How do you finance a franchise?

The initial investment needed to purchase, build-out, and open a franchised business often requires franchisees to consider financing options.

Because there are numerous options to choose from, entrepreneurs must approach the process carefully. It is important to consult with an experienced franchise attorney and accountant before making any final decisions.  Here are a few common financing options and what benefits they offer.

Personal Assets

Using personal savings, severance pay, a home equity line of credit, or even retirement funds can be attractive for franchisees.  It is important that these types of moves, and especially 401(k) rollovers, are organized correctly.  Franchisees must work with an experienced and knowledgeable Certified Public Accountant to avoid violations of IRS Rules and other pitfalls that can be very costly.

Commercial loans

Applying for a commercial loan at a bank entails a thorough review of your credit history and background. Banks want to see your plan for the business, as well as your personal record of handling debts and payment. Along with increasing the chance of approval, a good credit history can also help you receive good terms and interest rates, as the bank will view you as having less risk as compared to an applicant with a spotty financial history.  Attorneys who regularly represent franchisees can be helpful in answering questions and working with your bank.

SBA Loan

The Small Business Association (SBA) offers loans for franchise owners to use to finance their intial investment expenses, including furniture, fixtures, equipment, and supplies. SBA’s most common loan program, the 7(a) loan, is commonly used by franchise owners.  SBA loans are made by traditional lenders and backed by the SBA.  To be eligible for an SBA loan, a franchisee must be in a franchise system listed in the SBA’s Franchise Directory.  You will probably have to provide a personal guaranty and collateral.  An experienced attorney and CPA will help you with your lending options.

Franchisor financing

Some franchisors offer their own financing options that can help prospective franchisees secure the franchise initially and also cover the purchase of equipment and other essential expenses for the business.
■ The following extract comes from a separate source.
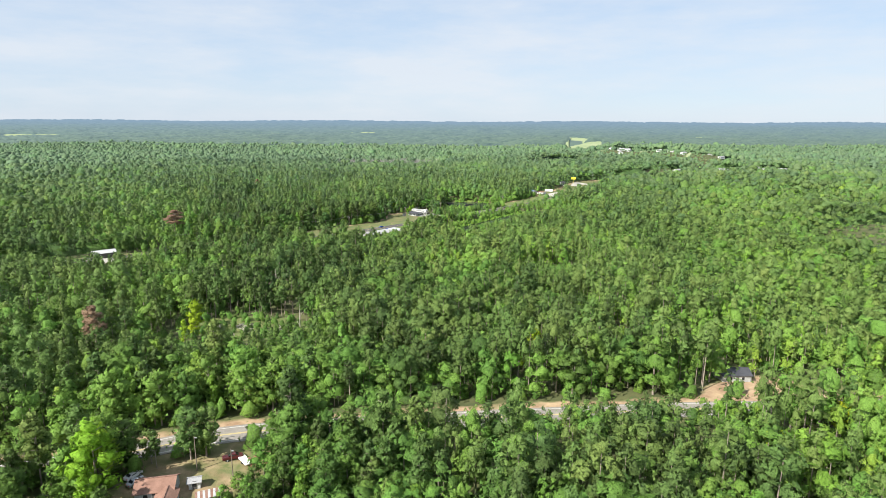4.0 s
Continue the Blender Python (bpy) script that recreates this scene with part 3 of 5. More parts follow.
IV, IF = ico()
_ra = [k * math.tau / 5 for k in range(5)]      # a five-sided dome, open below
OV = np.array([(0, 0, 1.0)] + [(0.72 * math.cos(a), 0.72 * math.sin(a), 0.62) for a in _ra] + [(1.05 * math.cos(a + 0.63), 1.05 * math.sin(a + 0.63), -0.25) for a in _ra])
OF = np.array([(0, 1 + k, 1 + (k + 1) % 5) for k in range(5)] + [(1 + k, 6 + k, 1 + (k + 1) % 5) for k in range(5)] + [(6 + k, 6 + (k + 1) % 5, 1 + (k + 1) % 5) for k in range(5)])
SHAPE = {  # height, crown radius, crown's foot as a share of the height, lobes, lobe size
    "pine": (17.8, 2.4, 0.41, 11, 0.44),
    "hard": (13.8, 3.75, 0.12, 12, 0.45),
    "gum": (13.0, 2.2, 0.06, 10, 0.44),
    "bush": (3.4, 2.1, 0.0, 5, 0.60),
}


_rb = [k * math.tau / 4 for k in range(4)]      # the same with four sides
QV = np.array([(0, 0, 1.05)] + [(0.72 * math.cos(a), 0.72 * math.sin(a), 0.55) for a in _rb] + [(1.05 * math.cos(a + 0.78), 1.05 * math.sin(a + 0.78), -0.5) for a in _rb])
QF = np.array([(0, 1 + k, 1 + (k + 1) % 4) for k in range(4)] + [(1 + k, 5 + k, 1 + (k + 1) % 4) for k in range(4)] + [(5 + k, 5 + (k + 1) % 4, 1 + (k + 1) % 4) for k in range(4)])


def crown(rng, kind, leaves, size, lobes, plain=0, core=1.0):
    """Rounded leafy lobes with loose sprays over them; plain: how many of the lobes are simpler. Returns points and triangles."""
    H, R, foot, full, ls = SHAPE[kind]
    shell, lobes = lobes, max(1, lobes)
    ls = ls * (full / lobes) ** 0.42
    z0, zc = H * foot, H * (1 - foot)
    cs, rs = [], []
    for i in range(lobes):
        f = (i + 0.2 + 0.6 * rng.random()) / lobes
        if kind == "gum":
            env = (1 - f) ** 0.75 * 0.95 + 0.10
        elif kind == "pine":
            env = 0.55 + 0.5 * math.sin(math.pi * min(1, f * 0.9 + 0.12)) - 0.45 * f ** 3
        else:
            env = math.sin(math.pi * (0.16 + 0.80 * f)) ** 0.6
        a = i * 2.399 + rng.random() * 0.9
        rr = R * env * (0.62 if f < 0.9 else 0.1) * (0.75 + 0.5 * rng.random()) * min(1, (lobes - 1) / 4)
        lr = R * ls * 1.12 * (0.8 + 0.4 * rng.random()) * (0.7 + 0.4 * env)
        cs.append((rr * math.cos(a), rr * math.sin(a), z0 + zc * (0.10 + 0.80 * f) if lobes > 1 else H * 0.74))
        rs.append(lr)
    cs, rs = np.array(cs), np.array(rs)
    tall = np.array([1.0, 1.0, {1: 0.85, 2: 1.05}.get(lobes, max(0.85, min(1.3, zc / lobes / (R * ls) * 0.95)))])
    V, F, N, B = [], [], [], []
    n0 = 0
    for i, (c, r) in enumerate(zip(cs[:shell], rs)):
        bv, bf = (QV, QF) if plain == shell else (OV, OF) if i >= lobes - plain else (IV, IF)
        q = rng.random() * math.tau
        t = bv * (1 + 0.24 * rng.standard_normal((len(bv), 1)))
        t = np.stack([t[:, 0] * math.cos(q) - t[:, 1] * math.sin(q), t[:, 0] * math.sin(q) + t[:, 1] * math.cos(q), t[:, 2]], 1)
        V.append(t * r * core * tall + c)
        N.append(t / np.linalg.norm(t, axis=1)[:, None])
        B.append(np.full((len(bv), 3), 0.34))
        F.append(bf + n0)
        n0 += len(bv)
    if leaves:
        k = rng.integers(0, lobes, leaves)
        n = rng.standard_normal((leaves, 3))
        n[:, 2] = n[:, 2] * 0.8 + 0.3
        n /= np.linalg.norm(n, axis=1)[:, None]
        p = cs[k] + n * tall * rs[k][:, None] * (0.78 + 0.36 * rng.random((leaves, 1)))
        N.append(np.repeat(n, 3, 0))
        B.append(np.tile(np.eye(3), (leaves, 1)))
        n = n + 0.5 * rng.standard_normal((leaves, 3))
        n /= np.linalg.norm(n, axis=1)[:, None]
        u = np.cross(n, rng.standard_normal((leaves, 3)))
        u /= np.linalg.norm(u, axis=1)[:, None]
        w = np.cross(n, u)
        s = size * (0.6 + 0.8 * rng.random((leaves, 1)))
        tri = np.stack([p + u * s, p - u * s * 0.55 + w * s * 0.8, p - u * s * 0.5 - w * s * 0.85], 1)
        V.append(tri.reshape(-1, 3))
        F.append(np.arange(leaves * 3).reshape(-1, 3) + n0)
    V, N = np.concatenate(V), np.concatenate(N)
    # the leaves face outwards, from their lobe and from the crown as a whole
    whole = V / np.array([R, R, zc * 0.55]) ** 2 - np.array([0, 0, (z0 + zc * 0.38) / (zc * 0.55) ** 2])
    whole /= np.linalg.norm(whole, axis=1)[:, None] + 1e-9
    N = N * (0.62 if kind == "pine" else 0.5) + whole * 0.5
    return V, np.concatenate(F), N / (np.linalg.norm(N, axis=1)[:, None] + 1e-9), np.concatenate(B)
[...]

The terms of the financing agreement depend on the franchisor.  Initial information should be available in Item 10 of the FDD.

Crowdfunding

While it is a relatively new option, many business owners experience success through crowdfunding. This process entails appealing to members of the public online, either through a crowdfunding website or your own personal site or social media pages. Most entrepreneurs who seek crowdfunding offer some kind of incentive, such as special access to certain products or services. Transparency is key when crowdfunding, as you must always keep interested members of the public in the loop regarding how you plan to use their funds.  This makes crowdfunding a challenge for many franchisees.

Before signing any contracts, you must ensure the terms are amenable to you as an entrepreneur. That is why all franchisees should have their FDD reviewed and all contracts evaluated by an experienced franchise attorney.